Alec Soth est né en 1969 à Minneapolis. Il est l’un des grands photographes américains de sa génération, membre de l’agence Magnum depuis 2008. Avec l’exposition “Gathered Leaves” aux Champs Libres, le festival Glaz vous invite à une traversée de cette œuvre américaine jusqu’au 8 mars 2026.
Alec Soth s’est imposé par une manière singulière d’allier rigueur documentaire et douceur poétique dans de vastes séries consacrées au territoire américain, à ses marges, à ses routes secondaires, à ses chambres anonymes et à ses personnages en suspens. Avec littlebrownmushroom, son surnom sur Instagram, se dessine déjà un programme, celui d’un regard qui se penche sur les choses modestes, les petits champignons bruns à hauteur de l’humus parcellaire du réel, plutôt que sur les grands monuments de l’iconographie officielle. Son œuvre s’inscrit ainsi dans ce que l’on pourrait appeler une Americana intime, autrement dit une façon de revisiter les grands motifs de l’Amérique profonde en les rapportant à hauteur d’homme, de chambre, de regard, de nature.

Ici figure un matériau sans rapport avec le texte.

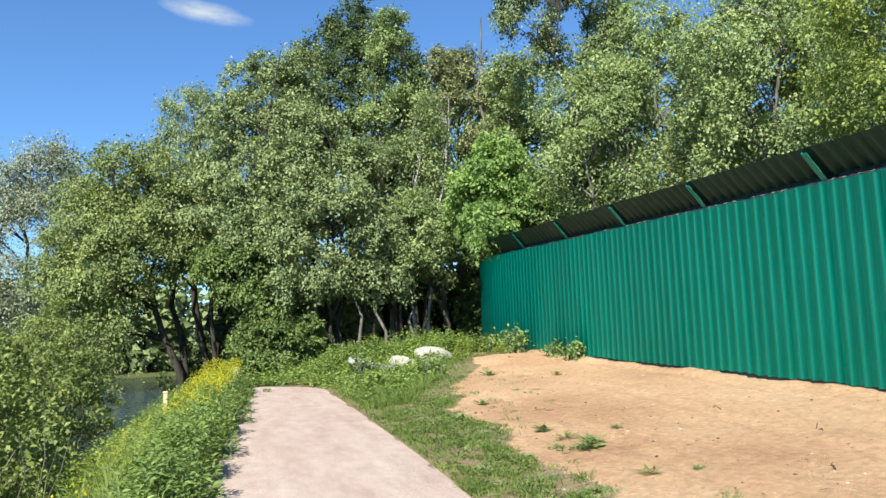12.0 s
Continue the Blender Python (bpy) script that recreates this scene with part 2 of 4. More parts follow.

Alec Soth photographie les espaces naturels et les petites villes comme un Américain du Midwest attaché à son pays réel, celui des routes secondaires, des motels fatigués et des arrière-cours. Chez lui, tout respire le pays profond : les pick-up, les caravanes, les drapeaux un peu défraîchis, les rivières brunâtres, les petites églises de campagne, les parcs nationaux traversés au pas lent du road trip. Il y a là une véritable folk visuelle, une ballade guitare-voix sur l’Amérique ordinaire, avec ses freaks doux, ses couples un peu perdus, ses chambres banales où passe pourtant quelque chose d’immense. Une folk vague-à-l’âme posée sur l’envers du décor country où la mélancolie de Johnny Cash côtoie la joie modeste des fêtes locales avec l’authenticité kitsch et le sourire fatigué des motels roses et des piscines turquoise.

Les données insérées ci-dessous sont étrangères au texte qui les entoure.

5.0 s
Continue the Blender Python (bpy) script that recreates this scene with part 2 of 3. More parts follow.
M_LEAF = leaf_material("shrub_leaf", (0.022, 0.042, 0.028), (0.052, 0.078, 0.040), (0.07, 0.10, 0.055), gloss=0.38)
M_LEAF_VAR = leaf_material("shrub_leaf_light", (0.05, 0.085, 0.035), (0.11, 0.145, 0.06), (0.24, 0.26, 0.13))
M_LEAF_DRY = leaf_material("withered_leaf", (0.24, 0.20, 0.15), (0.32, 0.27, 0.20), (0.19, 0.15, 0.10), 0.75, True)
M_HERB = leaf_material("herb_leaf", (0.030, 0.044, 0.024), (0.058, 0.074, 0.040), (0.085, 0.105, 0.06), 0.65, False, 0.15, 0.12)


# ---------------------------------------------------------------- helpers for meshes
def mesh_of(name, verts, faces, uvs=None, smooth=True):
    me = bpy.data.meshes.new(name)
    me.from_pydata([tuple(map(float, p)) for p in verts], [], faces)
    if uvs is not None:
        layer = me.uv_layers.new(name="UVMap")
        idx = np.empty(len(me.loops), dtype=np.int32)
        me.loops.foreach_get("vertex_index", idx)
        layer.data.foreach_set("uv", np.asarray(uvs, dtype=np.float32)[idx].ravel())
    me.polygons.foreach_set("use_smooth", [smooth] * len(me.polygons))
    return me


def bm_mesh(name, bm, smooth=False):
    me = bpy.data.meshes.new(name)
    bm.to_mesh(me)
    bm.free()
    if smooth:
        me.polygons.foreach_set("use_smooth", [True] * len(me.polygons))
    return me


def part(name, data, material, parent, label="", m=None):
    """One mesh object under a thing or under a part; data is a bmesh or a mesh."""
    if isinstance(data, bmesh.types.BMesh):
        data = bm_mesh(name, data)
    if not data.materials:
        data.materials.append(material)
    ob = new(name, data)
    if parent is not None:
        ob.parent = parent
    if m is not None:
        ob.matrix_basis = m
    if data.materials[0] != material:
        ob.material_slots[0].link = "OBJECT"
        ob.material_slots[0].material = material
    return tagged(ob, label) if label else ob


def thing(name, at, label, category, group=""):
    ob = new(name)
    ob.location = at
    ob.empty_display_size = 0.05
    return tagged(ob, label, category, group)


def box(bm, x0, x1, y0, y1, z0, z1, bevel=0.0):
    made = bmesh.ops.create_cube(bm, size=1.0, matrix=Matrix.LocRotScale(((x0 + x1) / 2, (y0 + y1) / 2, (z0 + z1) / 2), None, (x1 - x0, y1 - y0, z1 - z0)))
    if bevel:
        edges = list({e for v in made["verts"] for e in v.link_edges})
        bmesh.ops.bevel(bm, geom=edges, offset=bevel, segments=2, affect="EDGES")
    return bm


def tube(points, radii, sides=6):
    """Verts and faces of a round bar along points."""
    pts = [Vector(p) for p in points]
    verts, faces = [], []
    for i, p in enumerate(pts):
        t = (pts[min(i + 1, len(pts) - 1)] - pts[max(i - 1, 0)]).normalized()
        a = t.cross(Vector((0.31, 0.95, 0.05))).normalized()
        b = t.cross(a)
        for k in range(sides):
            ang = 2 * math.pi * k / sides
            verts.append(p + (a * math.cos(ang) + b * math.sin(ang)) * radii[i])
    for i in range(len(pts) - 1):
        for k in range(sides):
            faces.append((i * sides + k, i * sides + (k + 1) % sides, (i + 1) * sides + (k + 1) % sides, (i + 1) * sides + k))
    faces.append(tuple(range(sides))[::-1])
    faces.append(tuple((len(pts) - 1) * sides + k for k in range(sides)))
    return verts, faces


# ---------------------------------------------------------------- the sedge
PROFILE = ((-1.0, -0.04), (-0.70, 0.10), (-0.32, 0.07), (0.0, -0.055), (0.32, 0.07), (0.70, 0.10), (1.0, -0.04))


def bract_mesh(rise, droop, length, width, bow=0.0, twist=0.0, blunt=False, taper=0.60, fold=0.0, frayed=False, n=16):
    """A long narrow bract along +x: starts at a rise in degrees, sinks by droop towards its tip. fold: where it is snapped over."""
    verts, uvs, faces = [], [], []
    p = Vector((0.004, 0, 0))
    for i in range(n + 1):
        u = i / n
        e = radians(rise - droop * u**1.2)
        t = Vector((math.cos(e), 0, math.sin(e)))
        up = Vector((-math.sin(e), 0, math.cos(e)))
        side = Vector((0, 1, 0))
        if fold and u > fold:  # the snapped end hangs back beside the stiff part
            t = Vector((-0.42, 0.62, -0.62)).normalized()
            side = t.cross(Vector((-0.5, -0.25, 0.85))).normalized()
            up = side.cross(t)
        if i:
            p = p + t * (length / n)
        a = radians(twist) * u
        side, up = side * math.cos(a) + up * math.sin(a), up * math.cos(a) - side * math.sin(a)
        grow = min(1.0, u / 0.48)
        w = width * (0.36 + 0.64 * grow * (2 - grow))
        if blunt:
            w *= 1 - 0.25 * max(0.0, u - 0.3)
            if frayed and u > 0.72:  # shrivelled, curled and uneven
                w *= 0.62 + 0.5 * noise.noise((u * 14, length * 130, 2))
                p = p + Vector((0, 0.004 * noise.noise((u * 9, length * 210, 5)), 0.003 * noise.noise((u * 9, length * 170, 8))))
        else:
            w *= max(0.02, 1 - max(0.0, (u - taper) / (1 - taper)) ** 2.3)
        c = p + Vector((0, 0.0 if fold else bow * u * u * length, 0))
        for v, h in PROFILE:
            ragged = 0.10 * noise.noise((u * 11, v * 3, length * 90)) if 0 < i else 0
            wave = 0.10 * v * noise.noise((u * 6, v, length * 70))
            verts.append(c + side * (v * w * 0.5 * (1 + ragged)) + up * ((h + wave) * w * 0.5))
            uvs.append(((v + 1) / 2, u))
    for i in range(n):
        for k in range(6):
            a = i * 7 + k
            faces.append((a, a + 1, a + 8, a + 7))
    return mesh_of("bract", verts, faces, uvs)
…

Ce qui rend cette émotion particulière, c’est le type de nostalgie qu’il met en jeu. On pourrait appeler cela une nostalgie de ce qui est ; une manière de ressentir le présent comme déjà en voie de disparition, de regarder les choses et les êtres non parce qu’ils appartiennent à un âge d’or révolu, mais parce qu’ils vibrent encore, pour peu de temps, dans une lumière incertaine.

Alec Soth ne pleure pas tant un monde disparu qu’il ne documente ce qui est dans sa fragilité présente. Ses images semblent dire “regarde, c’est là, maintenant, et cela suffirait presque”. Il y a chez lui la conscience d’une puissance des possibles jugulée – les routes qui auraient pu mener ailleurs, les chemins de traverse qui ne mènent pas vraiment quelque part, les vies qui auraient pu déjà encore bifurquer… Ces possibles ne débouchent sur aucun grand destin spectaculaire. Ils flottent, n’aboutissent pas vraiment, et c’est précisément ce flottement qui raconte quelque chose de l’expérience contemporaine de la vie, de la nature et des autres ; ni tragédie, ni euphorie, mais une zone intermédiaire où l’émotion affleure sans se résoudre.

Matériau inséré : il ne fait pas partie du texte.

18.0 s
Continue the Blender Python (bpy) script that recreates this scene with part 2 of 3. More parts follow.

Cette manière de faire, Alec Soth la décline en grands cycles photographiques – Sleeping by the Mississippi (2004), autour de ce fleuve considéré comme la “troisième côte” américaine ; Niagara (2006), plongée dans les motels, les mariages, les promesses et les ruines sentimentales autour des chutes ; Songbook (2012–2014), chronique en noir et blanc d’une Amérique du quotidien entre fêtes de comté, salles des fêtes, solitudes et éclats de joie ; A Pound of Pictures (2022), méditation plus réflexive sur le geste même de photographier, construite comme un road trip mental, une errance dans l’iconographie et la mémoire.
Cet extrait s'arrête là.